Can't load bert German model from huggingface

Hi Rasa community,

I’m using rasa to build a bot in German language and want to try out BERT in LanguageModelFeaturizer. From https://huggingface.co/transformers/pretrained_models.html, the model “bert-base-german-cased” works well.

However “bert-base-german-dbmdz-cased”, “bert-base-german-dbmdz-uncased” and “distilbert-base-german-cased” doesn’t work and give me an OSError:

OSError: Can’t load weights for ‘distilbert-base-german-cased’. Make sure that:

  • ‘distilbert-base-german-cased’ is a correct model identifier listed on ‘Models - Hugging Face
  • or ‘distilbert-base-german-cased’ is the correct path to a directory containing a file named one of tf_model.h5, pytorch_model.bin.

OSError: Couldn’t reach server at ‘https://s3.amazonaws.com/models.huggingface.co/bert/bert-base-german-dbmdz-cased-config.json’ to download configuration file or configuration file is not a valid JSON file.

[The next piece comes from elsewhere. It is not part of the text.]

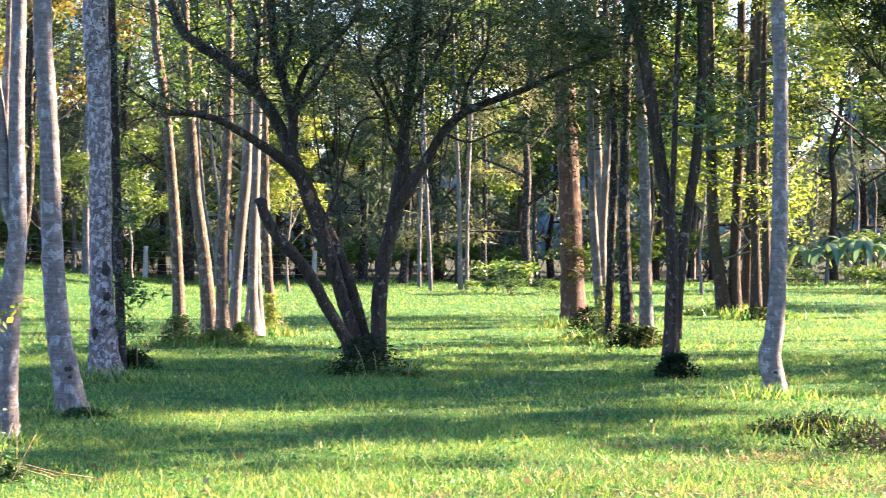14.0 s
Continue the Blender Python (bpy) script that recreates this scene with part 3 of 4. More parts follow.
def bush(name, label, seed, radius, height, leaf_mat, size, count, aspect=0.45):
    r = np.random.default_rng(seed)
    t = thing(name, (0, 0, 0), label, "bush")
    paths, tips = [], []
    for k in range(9):
        a = r.uniform(0, tau)
        sprout(r, (cos(a) * radius * 0.25, sin(a) * radius * 0.25, -0.05), (cos(a) * radius, sin(a) * radius, height * 1.2), (radius + height) * 0.6, 0.007 * (radius + height), 1, paths, tips, 0.5)
    tb = Tubes().twigs(paths)
    tagged(part("stem_work", tb.mesh("stem_work"), M_BROWN, t), kind="stuff")
    tips = np.array(tips)
    tips[:, 2] = np.clip(tips[:, 2], 0.05, height)
    part("foliage", fine_leaf_mesh("foliage", puff(r, tips, radius * 0.36, max(8, 2 * count // len(tips)), 0.7), size * 0.85, r, aspect * 1.1), leaf_mat, t)
    return t


KINDS = {
    "broad": [wood_tree("leafy_tree", "leafy green tree with a thin trunk", 100 + k, 10 + k, 0.13, 0.22, 3.0, m, M_BROWN, 0.2, 36, 0.8, 10) for k, m in enumerate((M_LEAF, M_LEAF_LIGHT, M_LEAF))],
    "pine": [wood_tree("feathery_tree", "tall tree with feathery foliage, grey-green with haze in its colour", 120 + k, 13 + k, 0.14, 0.15, 2.2, M_NEEDLE, M_DARK, 0.26, 70, 0.8, 17, 0.09, 0.9, 0.8, 0.3, 1, 0.1) for k in range(2)],
    "pale": [wood_tree("pale_stemmed_tree", "slender tree with a pale sinuous stem", 130 + k, 9 + k, 0.10, 0.35, 2.2, m, M_TAN, 0.2, 26, 0.7, 8, lean=0.9) for k, m in enumerate((M_LEAF, M_LEAF_DARK))],
}
used = set()


def plant(kind, k, x, y, s=1.0, turn=None, group="trees of the wood"):
    src = KINDS[kind][k % len(KINDS[kind])]
    m = pose(x, y, gz(x, y), 0, 0, turn if turn is not None else rng.uniform(0, 360)) @ Matrix.Diagonal((s, s, s * rng.uniform(0.9, 1.1), 1))
    if src.name in used:
        ob = copy_thing(src, m)
    else:
        used.add(src.name)
        src.matrix_basis = m
        ob = src
        return ob
    ob.scale = (s, s, s)
    return ob


# two of three thickets take the haze-tinted needle colour, to look lighter
KINDS["thicket"] = [bush("thicket", "dense undergrowth at the wood's edge, partly in pale haze-tinted leaf colour", 150 + k, 2.2, 2.6 + k, m, 0.27, 1050) for k, m in enumerate((M_NEEDLE, M_LEAF, M_NEEDLE))]
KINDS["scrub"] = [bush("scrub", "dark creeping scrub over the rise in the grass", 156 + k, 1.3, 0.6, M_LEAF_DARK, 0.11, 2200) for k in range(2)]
KINDS["low"] = [bush("low_bush", "low leafy green bush in the grass", 160 + k, 1.0, 0.8, m, 0.14, 700) for k, m in enumerate((M_LEAF,))]
for row, (y, step, kinds) in enumerate(((58, 7, ("pale", "broad")), (68, 5.5, ("pale", "broad", "pine")), (78, 8, ("pine", "broad", "pale")), (90, 7, ("pine", "broad", "pine")), (104, 9, ("broad", "pine")))):
    x = -0.3 * y - 4
    while x < 0.44 * y + 8:
        yy = y + rng.uniform(-4, 4)
        open_lane = 1.0 < x - 0.05 * y < 2.5 and y < 62
        sunny = -7 < x < 14 and y < 72
        if not open_lane and not sunny and not (x > 8 and y < 76):
            plant(kinds[rng.integers(0, len(kinds))], int(rng.integers(0, 3)), x + rng.uniform(-1.5, 1.5), yy, rng.uniform(0.8, 1.25))
        x += step * rng.uniform(0.7, 1.3)

for y, step in ((87, 4.6), (104, 4.6)):
    x = -0.3 * y - 4
    while x < 0.44 * y + 8:
        if y > 90 or x < 3:
            plant("thicket", int(rng.integers(0, 3)), x, y + rng.uniform(-4, 4), rng.uniform(0.8, 1.5), group="undergrowth")
        x += step * rng.uniform(0.6, 1.3)

for x in np.arange(-30, 44, 2.3):
    plant("thicket", 1 + int(rng.integers(0, 2)), x + rng.uniform(-0.8, 0.8), 81.5 + rng.uniform(-1.5, 2.5), rng.uniform(0.3, 0.55), group="undergrowth")

for x in np.arange(-27, 22, 1.9):
    plant("low", 0, x + rng.uniform(-0.7, 0.7), 82 + 2.5 * sin(x) - 0.25 * max(x - 5, 0), rng.uniform(1.0, 2.0), group="undergrowth")

for k, (x, y, sc) in enumerate(((13, 82, 1.1), (17, 88, 1.2), (21, 81, 1.1), (25, 90, 1.3), (29, 84, 1.2), (33, 92, 1.3), (37, 86, 1.2), (9, 90, 1.2), (38, 96, 1.3))):
    plant("pine" if k % 2 else "broad", 2 - k % 2, x, y, sc)
for k, (x, y) in enumerate(((2.2, 66), (4.4, 72), (6.2, 65), (0.5, 76), (10.5, 74), (14, 70), (-5.5, 72), (-2.5, 79), (-8.5, 85), (-12, 76), (0.8, 57), (2.7, 60), (-1.7, 60), (4.0, 56.5), (-3.6, 64), (7.4, 60))):
    back = (y + 17) / y if y < 70 else 1.0
    plant("pine", k, x * back, y * back, back * (0.8 + 0.05 * (k % 7)))
# crown colour darkened so it reads as a shaded mass even in sun
KINDS["shady"] = [wood_tree("dark_leafy_tree", "leafy tree on the grassy bank, shade put into its dark leaf colour", 108, 10, 0.12, 0.25, 2.6, M_LEAF_DARK, M_DARK, 0.15, 40, 0.75, 9)]
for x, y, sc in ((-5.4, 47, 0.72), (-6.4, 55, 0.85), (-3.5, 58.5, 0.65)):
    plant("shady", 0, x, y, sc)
for k, (x, y, sc) in enumerate(((-8.75, 54.35, 0.9), (-7.54, 50.84, 1.0), (-6.51, 48.50, 1.0), (-6.32, 52.54, 0.9), (-10.73, 58.38, 1.0), (-6.43, 58.38, 0.9), (-9.80, 57.32, 1.0), (-7.47, 58.38, 1.1), (-11.68, 59.48, 1.1), (-8.44, 59.48, 1.2), (-5.73, 65.68, 1.0))):
    plant("scrub", k, x, y, sc, group="undergrowth")
for x, y, sc in ((-6.76, 48.50, 0.42), (-6.22, 49.64, 0.36), (-9.66, 54.82, 0.42), (-6.58, 58.38, 0.4), (-8.77, 56.29, 0.4), (-11.17, 58.38, 0.45)):
    plant("thicket", 0, x, y, sc, group="undergrowth")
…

Is there something wrong here? Does anyone face the same issue? Or are those model still not supported by Rasa?

Beside I saw some XLM model which support German language like “xlm-mlm-ende-1024”, but xlm ist not listed in the document of LanguageModelFeaturizer. So it is still not supported?

Thanks in advance:)

It seems like that the model weights are just compatible with pytorch. See https://huggingface.co/dbmdz/bert-base-german-cased:

Currently only PyTorch-Transformers compatible weights are available. If you need access to TensorFlow checkpoints, please raise an issue!

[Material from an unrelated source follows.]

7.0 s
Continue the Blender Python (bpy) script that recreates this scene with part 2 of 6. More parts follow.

So unfortunately you cannot use those models in our pipeline as we are using tensorflow.

Beside I saw some XLM model which support German language like “xlm-mlm-ende-1024”, but xlm ist not listed in the document of LanguageModelFeaturizer . So it is still not supported?

Yes this is still not supported.

1 Like

Is it still not supported? I would like to use the xlm-mlm-ende-1024 as well, but I couldn’t figure out how to set the pipeline correct.

Thanks!